R is on the top when it comes to data science. You don’t need to be a programming expert to get started with it. Thus R is mainly popular among mathematicians. It has a wide range of handy materials and is capable of handling large data sets. Most importantly, you can quickly start up your project using R as you’ll get almost everything on the ground.
R was leading ahead back in 2015, Due to its libraries, and the top of that, it puts together an environment for data science.
- dplyr, plyr, and data.table to manipulate packages,
- stringr to employ strings,
- zoo to work complicated time series.
- ggvis, lattice, and ggplot2 to visualize data and caret for machine learning.
However, R has no definite tool for implementing visualized data in a web app. That’s the reason python took it over. Python allows data visualization and highlights to implement the data into a web app through a backend.
You can use R so long as you want to collect data, visualize data, and have an excellent grasp of statistics.
R Pros for Data science
- Provides a Mature-environment for data science– R language is the top if you want to analyze data as quickly as possible. It is excellent for prototyping and statistical analysis.
- Rstudio marked as the best IDE– Many developers prefer R because of Rstudio. Read more on Best R IDEs.
R Cons for Data science
- R is a slow programming language– This issue is the leading cause of R losing its hard-earned reputation. It is being said about R it is dead because it is developed by Statisticians, not programmers.
- R’s documentation needs improvement– It is also a drawback of the R language. It does not have detailed documentation.
- Does not work with the website– R language, no doubt, compatible with all data science operations. However, it does not work with the website.
Python for Data Science?
Python basically lacked tools to utilize in data science before 2014. It has now improved a lot. The first and foremost advantage of python over R is that python can manipulate visualized data into a database, where we can implement and show it on the front-side of a backend.
Talking about its tools that come in handy when someone thinks of using python instead of R.
Numpy improved python by exceeding its uses. Using NumPy, you can do scientific computing, and Panda is for data manipulation. Both of these tools are the basic need for python to pull off projects related to data science.
Also, have a look at matplotlib to make a graphical interface of the data. It is not necessary, however, a great way to serve raw-data into graphs.
Moreover, python has many IDEs, so it is difficult to recommend one, Yet we can try one by one the following IDEs with python for your data science project: Spyder, Ipython, Notebook. Moreover, we have compared pycharm vs jupyter. It would be better to read this blog.
Python Pros for Data Science
- Python Extensive libraries– Being a popular language, you can find many useful resources linked with Python.
- Python is easy– Python is mostly preferred for its easy to code syntaxes. It is as easy as learning English. For the most part, python uses English words as syntaxes.

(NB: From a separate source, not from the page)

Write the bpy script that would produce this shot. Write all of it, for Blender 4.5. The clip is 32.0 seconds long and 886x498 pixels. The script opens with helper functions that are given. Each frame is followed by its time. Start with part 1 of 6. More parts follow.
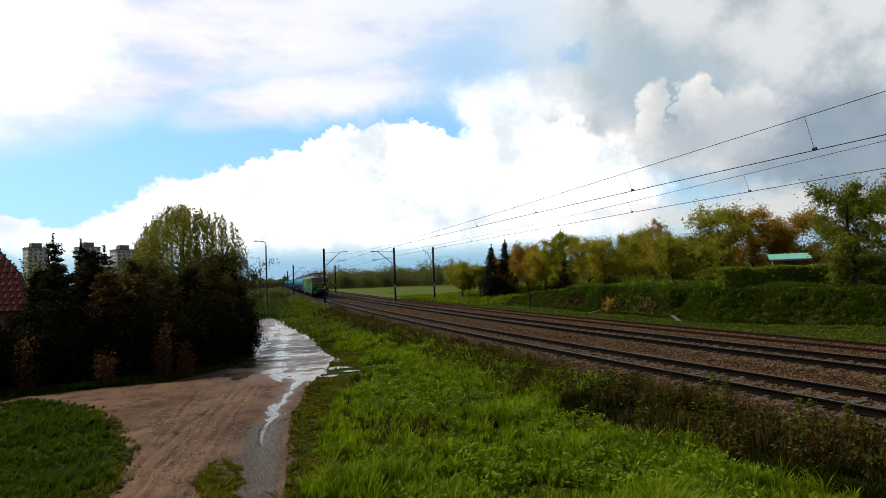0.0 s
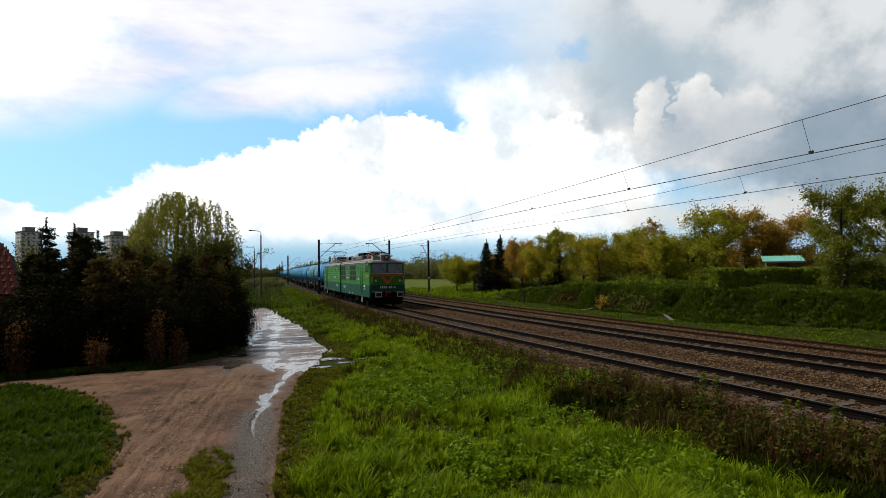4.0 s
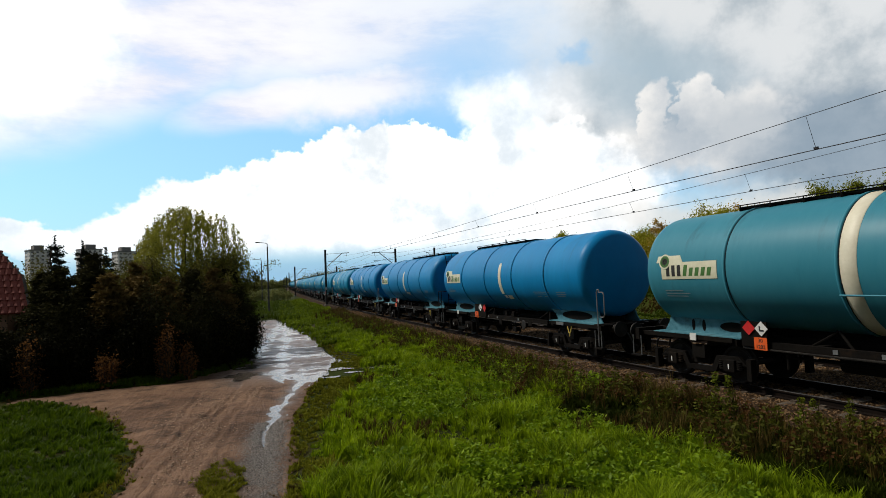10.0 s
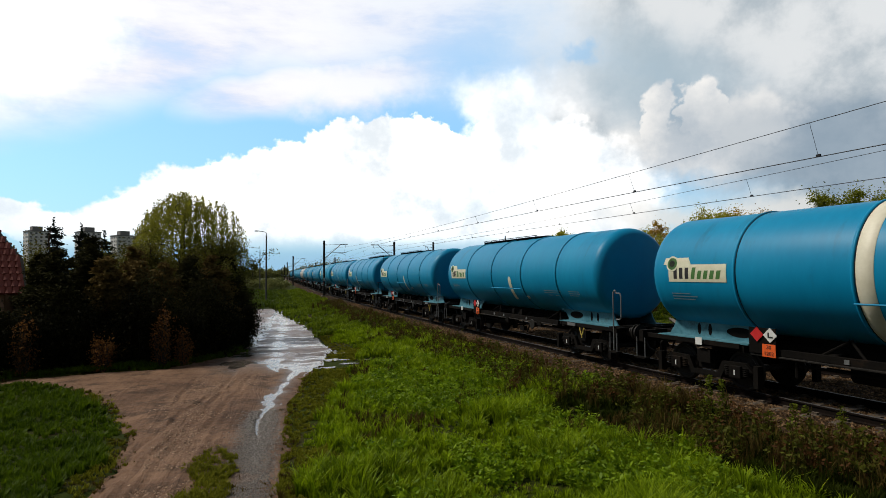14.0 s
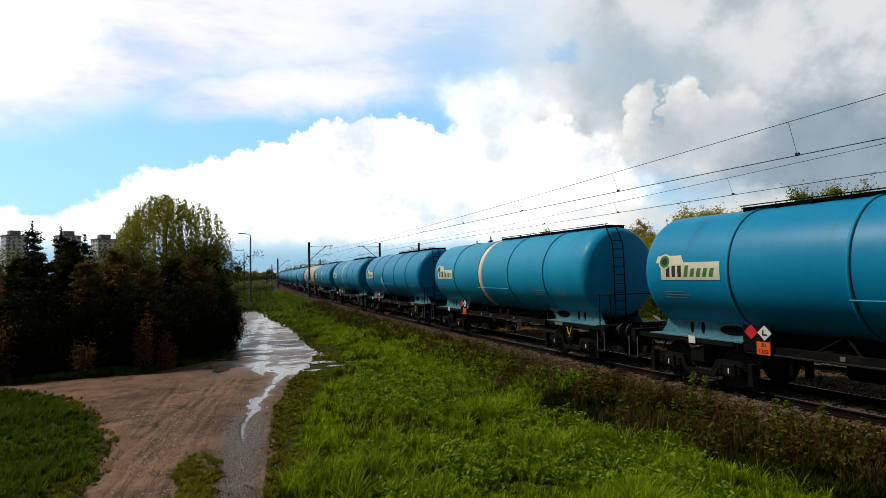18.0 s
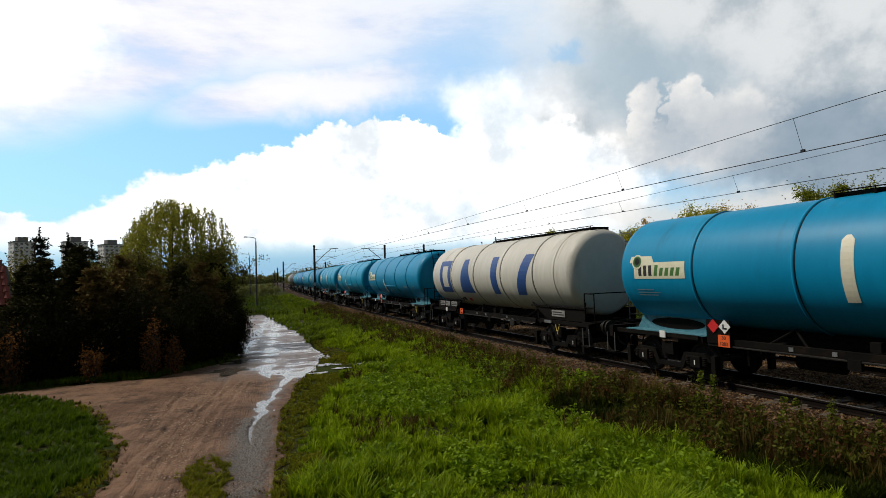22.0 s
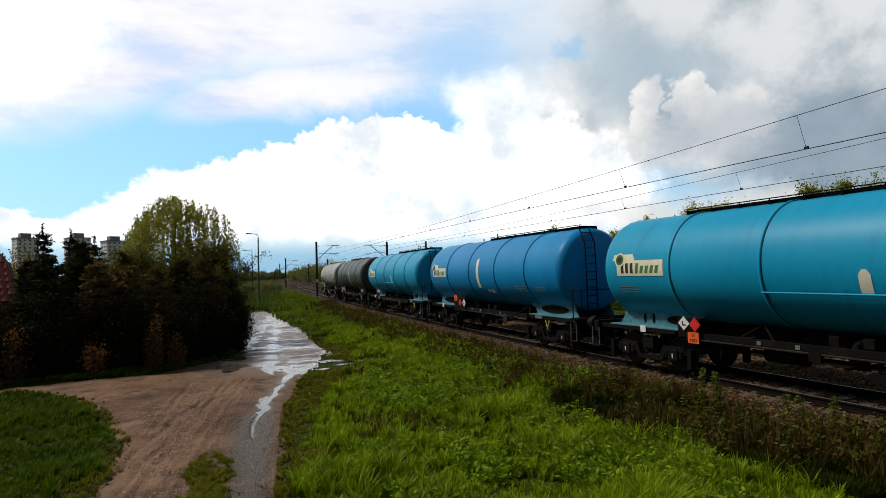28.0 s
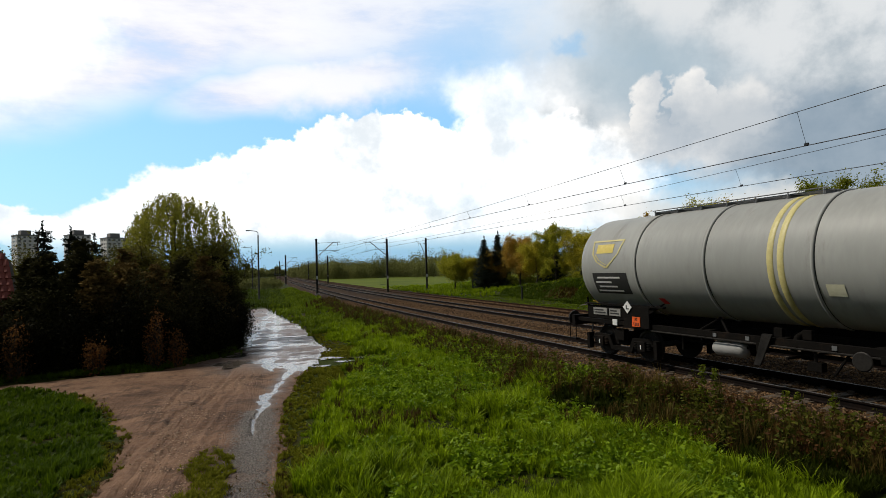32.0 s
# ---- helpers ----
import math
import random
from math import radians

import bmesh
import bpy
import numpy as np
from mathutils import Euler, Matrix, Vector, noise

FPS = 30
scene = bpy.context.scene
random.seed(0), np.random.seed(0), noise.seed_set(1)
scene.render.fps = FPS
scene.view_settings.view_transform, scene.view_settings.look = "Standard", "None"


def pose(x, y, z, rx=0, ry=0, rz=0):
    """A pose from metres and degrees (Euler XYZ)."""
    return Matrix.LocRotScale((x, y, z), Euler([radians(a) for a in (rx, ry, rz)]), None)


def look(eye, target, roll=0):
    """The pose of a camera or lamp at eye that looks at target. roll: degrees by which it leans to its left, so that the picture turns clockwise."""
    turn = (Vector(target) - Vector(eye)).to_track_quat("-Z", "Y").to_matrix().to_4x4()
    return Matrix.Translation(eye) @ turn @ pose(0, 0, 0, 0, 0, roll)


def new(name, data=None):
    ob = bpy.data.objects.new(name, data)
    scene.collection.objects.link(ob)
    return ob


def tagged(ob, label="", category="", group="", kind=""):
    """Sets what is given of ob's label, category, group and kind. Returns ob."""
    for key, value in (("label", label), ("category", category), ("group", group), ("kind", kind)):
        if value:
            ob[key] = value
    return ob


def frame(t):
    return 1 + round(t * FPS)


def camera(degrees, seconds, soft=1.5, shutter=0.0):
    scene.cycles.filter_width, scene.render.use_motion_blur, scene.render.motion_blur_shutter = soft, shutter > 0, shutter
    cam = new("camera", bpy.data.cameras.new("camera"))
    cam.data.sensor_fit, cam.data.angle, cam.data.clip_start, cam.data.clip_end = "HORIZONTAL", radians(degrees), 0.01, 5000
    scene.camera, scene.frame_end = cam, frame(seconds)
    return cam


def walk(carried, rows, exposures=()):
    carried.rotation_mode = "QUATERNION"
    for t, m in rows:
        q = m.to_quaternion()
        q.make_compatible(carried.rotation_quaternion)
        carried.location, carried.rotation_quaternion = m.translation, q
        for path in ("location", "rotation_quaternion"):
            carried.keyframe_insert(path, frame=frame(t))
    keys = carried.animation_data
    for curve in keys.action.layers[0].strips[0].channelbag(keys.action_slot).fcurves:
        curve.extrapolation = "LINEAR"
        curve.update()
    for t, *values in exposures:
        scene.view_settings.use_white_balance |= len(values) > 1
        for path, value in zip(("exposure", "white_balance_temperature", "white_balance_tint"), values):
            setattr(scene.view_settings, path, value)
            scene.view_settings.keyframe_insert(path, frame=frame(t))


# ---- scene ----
# camera: held on a tall pole, it only sways
EYE = (0.0, 0.0, 2.856)
cam = camera(75.5, 32.0, soft=0.6)


def view(yaw, pitch, roll):
    return pose(*EYE, 90 + pitch, 0, yaw) @ pose(0, 0, 0, 0, 0, roll)


SWAY = (  # seconds, yaw, pitch, roll
    (0, -16.32, 2.82, -2.19),
    (0.5, -16.65, 2.81, -2.04),
    (1, -16.52, 2.61, -1.91),
    (1.5, -16.52, 2.32, -1.70),
    (2, -16.64, 2.27, -1.41),
    (2.5, -16.99, 2.27, -1.74),
    (3, -16.85, 2.34, -1.49),
    (3.5, -16.67, 2.09, -0.70),
    (5.5, -17.55, 2.74, -1.73),
    (6, -17.52, 2.64, -2.00),
    (6.5, -17.31, 3.03, -2.36),
    (7, -17.51, 2.79, -2.37),
    (7.5, -17.24, 2.63, -2.36),
    (8, -17.02, 2.74, -2.35),
    (8.5, -16.80, 2.87, -2.25),
    (9, -16.81, 3.07, -2.13),
    (9.5, -16.72, 3.07, -1.85),
    (10, -16.19, 2.90, -2.39),
    (10.5, -15.60, 2.96, -1.86),
    (11, -15.36, 3.17, -0.70),
    (11.5, -15.46, 3.07, -0.93),
    (12, -15.70, 3.07, -0.81),
    (12.5, -16.33, 2.64, 0.13),
    (13, -16.70, 2.55, 0.22),
    (13.5, -16.14, 2.35, -0.24),
    (14, -16.28, 2.37, -0.46),
    (14.5, -16.35, 2.68, -0.68),
    (16.5, -17.13, 1.99, -1.04),
    (17, -17.64, 2.02, -0.72),
    (17.5, -17.73, 2.29, -0.92),
    (18, -17.72, 2.41, -1.07),
    (18.5, -17.50, 2.53, -1.30),
    (19, -17.56, 2.43, -1.28),
    (19.5, -17.46, 2.39, -1.37),
    (20, -17.50, 2.48, -1.66),
    (20.5, -17.43, 2.51, -1.78),
    (21, -17.38, 2.55, -1.89),
    (21.5, -17.21, 2.76, -1.83),
    (22, -17.23, 2.55, -1.73),
    (22.5, -17.12, 2.50, -1.46),
    (23, -17.38, 2.52, -1.48),
    (23.5, -17.42, 2.33, -1.67),
    (24, -17.35, 2.18, -1.33),
    (24.5, -17.44, 2.08, -1.39),
    (25, -17.53, 1.97, -1.19),
    (25.5, -17.31, 2.18, -1.15),
    (27.5, -16.89, 2.54, -1.73),
    (28, -17.01, 2.24, -1.64),
    (28.5, -16.96, 1.92, -1.56),
    (29, -16.86, 2.00, -1.47),
    (29.5, -16.67, 1.98, -1.41),
    (30, -16.70, 2.17, -1.40),
    (30.5, -16.91, 2.19, -1.54),
    (31, -17.00, 2.08, -1.56),
    (31.5, -16.99, 2.03, -1.61),
    (32, -17.01, 1.93, -1.67),
)
walk(cam, [(t, view(a, b, c)) for t, a, b, c in SWAY])

# ---- world and sun ----
SUN_AZ, SUN_EL = radians(-60), radians(50)   # from +y towards +x
sun = new("sun", bpy.data.lights.new("sun", "SUN"))
sun.data.energy, sun.data.angle, sun.data.color = 3.1, radians(6), (1.0, 0.93, 0.82)
sun.matrix_world = look((0, 0, 60), (-math.sin(SUN_AZ) * 60 * math.cos(SUN_EL), -math.cos(SUN_AZ) * 60 * math.cos(SUN_EL), 60 - 60 * math.sin(SUN_EL)))
scene.view_settings.exposure = 0.0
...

Python Cons for Data science
- Python is not as suitable for data visualization as R– Python does not provide an environment for data scientists to quickly start. Likewise, it makes python’s learning curve steeper than R. Since you have first to become familiar with Python rather than Statistics.
- Python does have a recommended IDE as Rstudio for data science– The Drawback may get filled up soon, as time passes. However, there should be a unique IDE, especially for Data science for Python.
R vs Python for Machine Learning
Machine learning tasks are generally required programming skills, so python is on the rise here. Some modules offer a robust algorithm feature for machine learning tasks, such as Pybrain and Tensor flow. On the other hand, as statisticians wrote r, it is a perfect choice for essential data management such as Labeling data, filling values, and filtering. Thus, the R language is not ideal for machine learning; it still has some packages to carry out basic ML tasks. The Caret Net are two packages or R on the top.
R for Machine learning?
Although R has many weak spots in machine learning, the world’s best data scientists still use it. Generally, machine learning requires programming skills of scripting languages C++, Java, Python, Ruby. Ultimately to understand the algorithm, if you don’t know any of the data scripting languages, then doing ML tasks with R will be troublesome.
Nonetheless, R has ways to do machine learning tasks, and truly it’ll not be a better choice than Python. Unless you need to configure a basic algorithm for your project, you may find it pre-written already, then you might face less trouble. Developing a custom one is a hard-pain.
Python for Machine learning?
We’ve mentioned earlier. Python is a good fit for machine learning tasks. Plus, it has a beginner-friendly learning curve so that you can precisely get what you indicate just right after you learn its basics. What makes python so significant for machine learning is its vast resources- you can search on google for more resources that will even cut down the complexity. And it has active and comprehensive community support is also appreciable. You will resolve your issue there.
You are either after to build a custom algorithm for your data science project or looking to play around with machine learning projects. Python is the way to go.
R vs python – FAQs
Why is Python better than R?
If we talk generally, there is a clear winner that is Python. Python is a programming language. It is composed of many useful tools, frameworks that all extend the uses of python language. Whereas R is limited, mostly used by data scientists, some essential tools make R a unique environment for data science.
Can Python replace R in data science?
The short answer for this YES. Python now can replace R. Along ago, R was the only choice for data scientists as it was introduced for this purpose. Back then, programmers or statisticians for visualizing data had to learn R in the first place. However, not python works side-by-side with R for data science. Even at many data-related tasks, python seems to be a better fit. That’s the reason python’s users are more truthful with python than R. And according to a Survey. Many R users are now turning towards Python.
First of all you should know- what your intentions are? if you think you just need to figure something out from a given data, like plotting or making graphs, and you have already collected data in an excel file. So you’re better using R. As it would not take much of your time to handle such tasks.
On the other hand, if you feel like your project may need to be associated with the internet, as for collecting data, you realize you need to do web scraping first or need to import data from a database, then you should use python. Moreover, using python, you would have better options to perform your task using advanced techniques.